# [Task statement]
How many lines of the data hold the word "seconds"? State the number and nothing else.

====== Data provided ======

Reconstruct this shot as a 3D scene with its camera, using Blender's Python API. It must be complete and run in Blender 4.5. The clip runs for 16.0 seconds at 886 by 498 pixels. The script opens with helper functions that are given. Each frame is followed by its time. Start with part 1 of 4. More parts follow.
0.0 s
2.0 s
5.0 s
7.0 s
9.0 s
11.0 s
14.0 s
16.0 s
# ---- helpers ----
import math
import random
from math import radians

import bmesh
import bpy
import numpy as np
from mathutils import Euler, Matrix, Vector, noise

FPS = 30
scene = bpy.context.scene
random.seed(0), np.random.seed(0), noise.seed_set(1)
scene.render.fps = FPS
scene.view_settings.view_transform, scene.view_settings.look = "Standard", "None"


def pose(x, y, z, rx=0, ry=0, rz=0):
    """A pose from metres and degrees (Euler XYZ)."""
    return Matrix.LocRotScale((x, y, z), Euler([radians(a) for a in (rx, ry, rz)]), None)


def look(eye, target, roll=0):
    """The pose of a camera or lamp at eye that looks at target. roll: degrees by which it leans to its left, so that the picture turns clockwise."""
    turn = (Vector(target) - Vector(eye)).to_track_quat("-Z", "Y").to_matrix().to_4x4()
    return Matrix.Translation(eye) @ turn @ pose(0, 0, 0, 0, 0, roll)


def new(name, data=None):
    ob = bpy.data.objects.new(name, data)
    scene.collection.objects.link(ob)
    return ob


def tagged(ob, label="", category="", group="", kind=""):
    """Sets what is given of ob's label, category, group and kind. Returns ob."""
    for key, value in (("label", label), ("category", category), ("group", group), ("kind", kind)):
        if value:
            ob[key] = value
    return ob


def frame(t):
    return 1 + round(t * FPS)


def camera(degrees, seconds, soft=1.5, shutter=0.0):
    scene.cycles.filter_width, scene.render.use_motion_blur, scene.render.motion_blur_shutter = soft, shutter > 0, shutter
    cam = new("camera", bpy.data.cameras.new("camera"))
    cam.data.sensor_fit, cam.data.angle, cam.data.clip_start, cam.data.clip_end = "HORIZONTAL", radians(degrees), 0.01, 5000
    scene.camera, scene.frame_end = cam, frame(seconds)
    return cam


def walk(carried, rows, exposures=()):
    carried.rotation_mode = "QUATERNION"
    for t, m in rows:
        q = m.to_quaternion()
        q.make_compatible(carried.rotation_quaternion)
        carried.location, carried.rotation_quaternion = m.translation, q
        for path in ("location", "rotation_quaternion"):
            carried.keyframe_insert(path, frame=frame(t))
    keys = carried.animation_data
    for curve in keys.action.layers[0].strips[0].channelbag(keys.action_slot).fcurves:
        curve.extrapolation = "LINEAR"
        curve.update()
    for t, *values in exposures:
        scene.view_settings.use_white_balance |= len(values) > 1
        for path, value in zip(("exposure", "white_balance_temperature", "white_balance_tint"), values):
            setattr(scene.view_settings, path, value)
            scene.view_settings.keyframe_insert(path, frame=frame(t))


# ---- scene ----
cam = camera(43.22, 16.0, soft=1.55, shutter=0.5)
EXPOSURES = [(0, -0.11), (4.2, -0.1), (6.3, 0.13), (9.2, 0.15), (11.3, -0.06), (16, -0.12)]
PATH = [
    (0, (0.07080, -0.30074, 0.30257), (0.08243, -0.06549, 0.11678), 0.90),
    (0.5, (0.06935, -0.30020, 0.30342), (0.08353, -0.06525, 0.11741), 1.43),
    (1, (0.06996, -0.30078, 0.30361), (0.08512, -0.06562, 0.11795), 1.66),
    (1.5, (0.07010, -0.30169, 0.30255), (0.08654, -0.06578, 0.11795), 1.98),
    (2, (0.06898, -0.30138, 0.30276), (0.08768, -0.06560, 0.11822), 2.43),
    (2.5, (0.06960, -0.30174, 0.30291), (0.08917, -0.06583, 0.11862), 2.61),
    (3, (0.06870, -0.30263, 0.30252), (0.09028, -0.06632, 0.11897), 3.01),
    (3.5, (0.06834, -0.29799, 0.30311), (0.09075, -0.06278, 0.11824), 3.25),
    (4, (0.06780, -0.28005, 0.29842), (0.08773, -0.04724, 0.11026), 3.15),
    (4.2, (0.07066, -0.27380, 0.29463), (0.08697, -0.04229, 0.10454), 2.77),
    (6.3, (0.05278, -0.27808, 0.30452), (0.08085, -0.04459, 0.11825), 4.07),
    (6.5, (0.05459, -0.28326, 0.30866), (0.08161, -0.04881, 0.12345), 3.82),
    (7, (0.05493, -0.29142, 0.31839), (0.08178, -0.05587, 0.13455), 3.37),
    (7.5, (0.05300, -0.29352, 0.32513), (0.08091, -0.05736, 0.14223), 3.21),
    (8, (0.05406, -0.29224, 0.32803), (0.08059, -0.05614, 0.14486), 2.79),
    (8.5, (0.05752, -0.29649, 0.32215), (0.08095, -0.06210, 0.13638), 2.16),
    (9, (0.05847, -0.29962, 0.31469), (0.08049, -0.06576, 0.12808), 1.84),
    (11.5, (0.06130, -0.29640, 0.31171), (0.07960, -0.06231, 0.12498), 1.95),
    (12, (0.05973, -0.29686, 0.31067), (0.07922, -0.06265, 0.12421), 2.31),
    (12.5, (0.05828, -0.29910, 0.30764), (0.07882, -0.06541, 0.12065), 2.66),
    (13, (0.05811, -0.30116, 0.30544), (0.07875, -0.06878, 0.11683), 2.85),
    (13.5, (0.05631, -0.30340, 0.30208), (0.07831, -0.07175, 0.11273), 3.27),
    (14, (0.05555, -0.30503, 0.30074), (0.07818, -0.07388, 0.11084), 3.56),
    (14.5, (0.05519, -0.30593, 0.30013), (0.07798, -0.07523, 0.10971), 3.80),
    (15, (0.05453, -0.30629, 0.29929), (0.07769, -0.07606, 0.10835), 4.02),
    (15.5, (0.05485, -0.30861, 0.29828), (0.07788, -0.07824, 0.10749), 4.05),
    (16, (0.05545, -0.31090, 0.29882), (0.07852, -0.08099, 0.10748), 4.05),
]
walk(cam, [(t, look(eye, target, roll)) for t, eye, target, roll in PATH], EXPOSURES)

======

# [The result]
3